Александр Генис: Я тоже с большим интересом жду вашего ответа, потому что Бахчанян — человек непереводимый. Однажды я написал эссе про Бахчаняна, его перевели на английский язык и сделали к нему 63 примечания. После этого я решил поставить крест на этом деле.

Андрей Загданский: Видишь, как в зале люди пропускают детали не могут в силу перевода схватить их, какие-то шутки неизбежно остаются за пределами, но схватывают суть. Ко мне подходили несколько художников, которые говорили о том, как им близки поиски Вагрича, как им близко его искусство. Мне это было очень приятно.

Александр Генис: Вы думаете, что в Европе Бахчаняна лучше понимают, чем в Америке?

Андрей Загданский: Я не знаю - это очень сложно. У фильма судьба такая сложная, поскольку какие-то вещи кажутся непереводимыми. Но во Франции, когда мы говорим об автоматическом письме, об этих иллюстрациях телефонных разговоров Вагрича, все это превращение собственной жизни, выдергивание ниточек из собственной жизни и превращение этого в искусство французом оказалось очень близко.

Александр Генис: Все-таки у них сюрреалистическая традиция очень сильна.

Андрей Загданский: Сюрреалистическая традиция, автоматическое письмо, автоматическое рисование — это их.

Александр Генис: Не будем забывать, что рядом была Испания, где это еще более важно.

Андрей Загданский: Если учесть, что мы находились на границе Франции и Испании, фестиваль проходил в двух городах, в Сербере крошечном и рядом такой же крошечный Портбу, испанский, там одна бухточка, здесь другая бухточка, вот уже и город, и там, и там население до тысячи человек. Во Франции вечером все уже спят, отдыхают, а в Испании в это время идет жизнь.

Александр Генис: Я это знаю, у них манеры зверские — начинают кормить, когда положено завтракать.

Андрей Загданский: Ужинать мы ездили туда, во Франции жизнь кончилась, а там кипение жизни.

Александр Генис: Андрей, вы мне сказали, что городок, о котором вы рассказываете — важное место для истории философии.

Андрей Загданский: Это может быть самое сильное мое впечатление. Что же произошло в Портбу и почему приз, который получил наш иранский коллега, называется имени Вальтера Беньямина. Вальтер Беньямин - еврейский немецкий философ, который бежал из Германии, у него была американская виза, он хотел попасть в Америку, естественно.

Александр Генис: Дело было в 1940 году, его преследовали как еврея, у него был последний шанс спастись от гестапо.

Андрей Загданский: Он бежал через Францию в Испанию. Испанские власти его не пустили.

Александр Генис: При том, что в Америке его ждали, уже часть его рукописей была перевезена в Америку.

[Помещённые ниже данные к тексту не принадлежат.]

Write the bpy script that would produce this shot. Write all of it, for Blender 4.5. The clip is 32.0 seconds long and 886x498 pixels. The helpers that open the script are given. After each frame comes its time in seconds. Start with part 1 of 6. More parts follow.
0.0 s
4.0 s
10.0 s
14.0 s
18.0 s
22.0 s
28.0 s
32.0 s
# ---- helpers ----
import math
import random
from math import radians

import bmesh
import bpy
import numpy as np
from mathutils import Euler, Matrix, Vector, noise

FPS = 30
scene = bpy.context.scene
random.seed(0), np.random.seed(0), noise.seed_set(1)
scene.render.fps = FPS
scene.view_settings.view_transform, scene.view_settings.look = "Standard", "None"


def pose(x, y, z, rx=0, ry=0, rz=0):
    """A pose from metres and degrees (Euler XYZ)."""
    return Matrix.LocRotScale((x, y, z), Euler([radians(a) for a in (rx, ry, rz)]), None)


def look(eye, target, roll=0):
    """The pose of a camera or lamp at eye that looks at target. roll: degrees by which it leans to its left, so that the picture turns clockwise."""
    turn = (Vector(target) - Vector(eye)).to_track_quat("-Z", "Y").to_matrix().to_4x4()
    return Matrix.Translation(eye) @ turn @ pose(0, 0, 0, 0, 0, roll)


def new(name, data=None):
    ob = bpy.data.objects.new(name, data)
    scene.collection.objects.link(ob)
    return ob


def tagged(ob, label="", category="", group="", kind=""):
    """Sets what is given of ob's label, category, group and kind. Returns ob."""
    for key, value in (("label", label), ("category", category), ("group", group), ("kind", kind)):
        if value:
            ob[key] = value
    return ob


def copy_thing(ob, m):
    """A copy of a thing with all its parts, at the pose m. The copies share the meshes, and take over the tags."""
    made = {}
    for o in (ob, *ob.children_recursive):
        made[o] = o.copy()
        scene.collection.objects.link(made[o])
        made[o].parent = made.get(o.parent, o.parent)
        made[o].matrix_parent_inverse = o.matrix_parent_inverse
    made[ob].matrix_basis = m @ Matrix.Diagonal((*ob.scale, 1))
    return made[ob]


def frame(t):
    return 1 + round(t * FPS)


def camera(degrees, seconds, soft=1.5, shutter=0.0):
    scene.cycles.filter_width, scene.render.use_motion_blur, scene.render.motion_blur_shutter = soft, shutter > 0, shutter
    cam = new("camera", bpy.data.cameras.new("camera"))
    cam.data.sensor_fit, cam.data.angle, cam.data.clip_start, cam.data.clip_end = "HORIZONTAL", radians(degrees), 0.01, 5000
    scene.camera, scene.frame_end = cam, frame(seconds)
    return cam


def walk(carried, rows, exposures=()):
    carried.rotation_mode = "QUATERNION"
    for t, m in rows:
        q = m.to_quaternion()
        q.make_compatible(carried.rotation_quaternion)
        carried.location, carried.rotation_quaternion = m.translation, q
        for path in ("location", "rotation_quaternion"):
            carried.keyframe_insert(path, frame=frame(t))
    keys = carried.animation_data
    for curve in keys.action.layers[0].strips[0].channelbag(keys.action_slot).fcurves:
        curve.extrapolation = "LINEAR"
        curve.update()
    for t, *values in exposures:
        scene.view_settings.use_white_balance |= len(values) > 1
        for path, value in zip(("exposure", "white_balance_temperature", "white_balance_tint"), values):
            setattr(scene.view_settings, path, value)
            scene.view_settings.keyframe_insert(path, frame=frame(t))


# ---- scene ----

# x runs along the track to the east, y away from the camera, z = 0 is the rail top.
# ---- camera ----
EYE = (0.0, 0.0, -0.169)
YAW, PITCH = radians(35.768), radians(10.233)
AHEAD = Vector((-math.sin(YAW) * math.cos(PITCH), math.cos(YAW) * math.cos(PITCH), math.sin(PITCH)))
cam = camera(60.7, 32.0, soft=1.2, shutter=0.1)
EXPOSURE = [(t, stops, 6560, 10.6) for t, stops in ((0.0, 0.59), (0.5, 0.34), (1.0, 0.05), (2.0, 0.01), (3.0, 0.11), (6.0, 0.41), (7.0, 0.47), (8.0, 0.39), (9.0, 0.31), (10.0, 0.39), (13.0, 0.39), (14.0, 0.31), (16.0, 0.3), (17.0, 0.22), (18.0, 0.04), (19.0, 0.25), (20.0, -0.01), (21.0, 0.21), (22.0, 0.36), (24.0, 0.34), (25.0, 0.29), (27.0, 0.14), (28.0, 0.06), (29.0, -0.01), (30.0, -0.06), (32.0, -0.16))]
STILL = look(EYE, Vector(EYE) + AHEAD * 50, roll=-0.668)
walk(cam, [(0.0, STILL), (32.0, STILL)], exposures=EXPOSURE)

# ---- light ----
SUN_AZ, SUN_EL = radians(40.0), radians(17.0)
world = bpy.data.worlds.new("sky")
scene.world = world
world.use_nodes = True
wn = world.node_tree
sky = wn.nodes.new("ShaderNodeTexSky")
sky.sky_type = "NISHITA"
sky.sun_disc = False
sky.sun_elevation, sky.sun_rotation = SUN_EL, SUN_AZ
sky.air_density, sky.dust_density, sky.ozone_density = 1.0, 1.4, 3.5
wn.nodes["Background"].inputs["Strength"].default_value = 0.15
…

Андрей Загданский: Да, наверное, он работал бы в “Нью скул” в Америке, где оказалось большинство немецких еврейских интеллектуалов. Но его не пустили, и он покончил с собой в этом самом Портбу, вколол себя большую порцию морфия. Его не стало. Но влияние его на интеллектуальную жизнь Европы и Америки колоссальное. Не так давно в городке Портбу испанцы построили мемориал. Архитектором они позвали Дани Каравана — это известный израильский скульптор, которые строит мемориалы. Все, кто бывал в Берлине, знают его мемориал погибшим от нацистов цыганам.

Александр Генис: Да, я недавно там был, это очень трогательное место. Пришла масса цыган с цветами, я никогда не видел так много цыган в одном месте.

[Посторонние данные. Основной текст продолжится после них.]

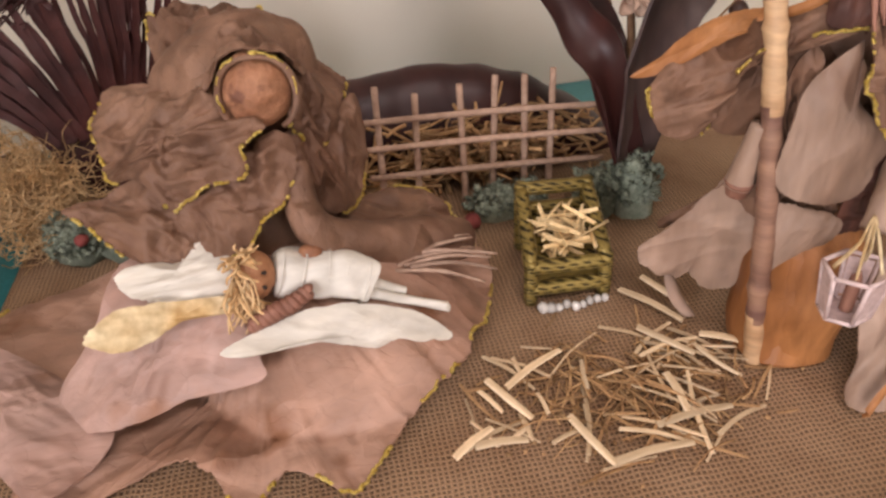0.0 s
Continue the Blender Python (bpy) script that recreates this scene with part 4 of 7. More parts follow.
# ---- fibres, lichen and bits on the burlap ----
def tangle(g, n, seed, c, spread, L, r, mi=0, curl=0.5):
    rr = random.Random(seed)
    for _ in range(n):
        p = V([c[i] + rr.gauss(0, 0.42) * spread[i] for i in range(3)])
        p.z = max(p.z, 0.003)
        pts = [p]
        d = V((rr.uniform(-1, 1), rr.uniform(-1, 1), rr.uniform(-0.4, 0.9))).normalized()
        for _k in range(4):
            d = (d + V((rr.uniform(-1, 1), rr.uniform(-1, 1), rr.uniform(-1, 1))) * curl).normalized()
            q = pts[-1] + d * L / 4
            q.z = max(q.z, 0.002)
            pts.append(q)
        g.tube(pts, [r, r, r * 0.7], 3, mi, 8, False)


g = Geo(); tangle(g, 1300, 41, (-0.276, 0.300, 0.034), (0.032, 0.028, 0.034), 0.038, 0.00040, curl=1.5)
thing("fibre_tuft", g, TUFT, "curly peach-coloured fibre tuft at the back of the burlap board", "dried fibre", kind="stuff")


def lichen(name, spots, seed, label, n=150):
    g = Geo()
    rr = random.Random(seed)
    for c, r in spots:
        for _ in range(n):
            d = V((rr.gauss(0, 1), rr.gauss(0, 1), abs(rr.gauss(0, 1)))).normalized()
            lump = 0.85 + 0.45 * noise.noise(d * 2.6 + V((seed, c[0] * 40, 0)))
            p = V(c) + V((d.x * r[0], d.y * r[1], d.z * r[2])) * lump * rr.uniform(0.70, 1.12)
            g.ball(p, 0.0017 * rr.uniform(0.5, 1.5), 4, 3, 0, 0.5, 300)
            for _k in range(6):
                e = p + V((rr.uniform(-1, 1), rr.uniform(-1, 1), rr.uniform(-0.4, 1))) * 0.0042
                g.blade(p, e, 0.0009)
        g.ball(c, (r[0] * 0.8, r[1] * 0.8, r[2] * 0.8), 10, 8, 0, 0.3, 60)
    return thing(name, g, LICHEN, label, "lichen", "lichen clumps", kind="stuff")


lichen("green_lichen", [((-0.250, 0.270, 0.012), (0.022, 0.018, 0.022)), ((-0.222, 0.268, 0.014), (0.022, 0.016, 0.026)), ((-0.196, 0.276, 0.014), (0.022, 0.016, 0.026))], 51, "bluish green lichen clump beside the fibre tuft", 420)
lichen("green_lichen", [((0.036, 0.246, 0.008), (0.022, 0.012, 0.018)), ((0.058, 0.250, 0.008), (0.014, 0.012, 0.016)), ((0.104, 0.236, 0.010), (0.018, 0.016, 0.026)), ((0.128, 0.228, 0.012), (0.018, 0.016, 0.034))], 52, "bluish green lichen clump behind the gold manger", 360)
g = Geo(); g.ball((0.014, 0.234, 0.007), (0.007, 0.006, 0.006), 10, 8, 0, 0.2, 120)
thing("red_dried_bud", g, RED_DULL, "small dark red dried bud beside the lichen", "dried flower")
g = Geo(); g.ball((-0.240, 0.250, 0.028), (0.005, 0.005, 0.004), 10, 8, 0, 0.2, 120)
thing("red_dried_bud", g, RED_DULL, "small dark red dried bud on the lichen", "dried flower")

# ---- gold braided manger ----
manger = holder("gold_manger", (0.057, 0.175, 0), "small open manger frame wrapped in gold braid", "manger")
CR = {"fl": (0.031, 0.150), "fr": (0.076, 0.148), "bl": (0.040, 0.206), "br": (0.082, 0.202)}


def bar(name, a, b, r, parent, mat=BRAID):
    g = Geo(); g.tube([a, V(a).lerp(V(b), 0.5), b], [r, r * 1.06, r], 8, 0, 6)
    return part(name, g, mat, parent)


for k, h in (("fl", 0.032), ("fr", 0.031), ("bl", 0.050), ("br", 0.050)):
    bar("leg", (*CR[k], 0.001), (*CR[k], h), 0.0042, manger)
for a, b, za, zb in (("fl", "fr", 0.027, 0.026), ("bl", "br", 0.046, 0.046), ("fl", "bl", 0.028, 0.046), ("fr", "br", 0.027, 0.046), ("fl", "fr", 0.011, 0.011), ("bl", "br", 0.031, 0.031)):
    bar("rail", (*CR[a], za), (*CR[b], zb), 0.0045, manger)
g = Geo(); g.sheet(lambda u, v: V((0.032 + 0.007 * v + 0.043 * u, 0.151 + 0.052 * v, 0.013 + 0.016 * v)), 4, 4, 0.002)
part("floor_panel", g, BRAID, manger)
g = Geo()
rr = random.Random(8)
for _ in range(48):
    c = V((0.058 + rr.uniform(-0.013, 0.015), 0.173 + rr.uniform(-0.016, 0.012), 0.025))
    c.z += (c.y - 0.150) * 0.27 + rr.uniform(-0.006, 0.010)
    a = rr.uniform(0, 3.14)
    d = V((math.cos(a), math.sin(a) * 0.8, rr.uniform(-0.25, 0.4))) * rr.uniform(0.008, 0.016)
    g.ribbon([c - d, c, c + d], [0.0028, 0.003, 0.0026], (d.y, -d.x, 0.01), 0.0009, 0, 3, 2, 0.2)
thing("manger_straw", g, STRAW_LOOSE, "chopped pale straw filling the gold manger", "straw", kind="stuff")
g = Geo()
for k in range(9):
    g.ball((0.036 + 0.0048 * k, 0.139 + rr.uniform(-0.003, 0.002), 0.0035), 0.0030 * rr.uniform(0.7, 1.2), 7, 5, 0, 0.3, 150)
thing("white_pebbles", g, PEBBLE, "row of tiny white pebbles before the manger", "pebbles", kind="stuff")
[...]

Андрей Загданский: И это, конечно, концептуальное искусство, но это концептуальное искусство, которое действует. На меня оно произвело огромное впечатление. Вы выходите на площадку, где написано: здесь мемориал памяти Вальтера Беньямина. Вы видите над морем что-то похожее на погреб в деревне, как будто бетонную штуку засунули в землю, только она не бетонная — это проржавевшая сталь, очень похожая, кстати, по материалу на вещи Ричарда Серра, конечно. Вы входите внутрь, спускаетесь под землю, идете к морю, видите край воды, которая касается гальки на берегу. То есть вожделенный образ моря, воды.

Александр Генис: Свободы. Свободная стихия, как говорил Пушкин.

Андрей Загданский: Вы идете вниз, спускаетесь по этой лестнице, и упираетесь в прозрачное стекло, которое преграждает путь.

Александр Генис: ... Свободы не будет.

Андрей Загданский: Вы видите воду, видите море, видите гальку, видите плеск, но звука нет.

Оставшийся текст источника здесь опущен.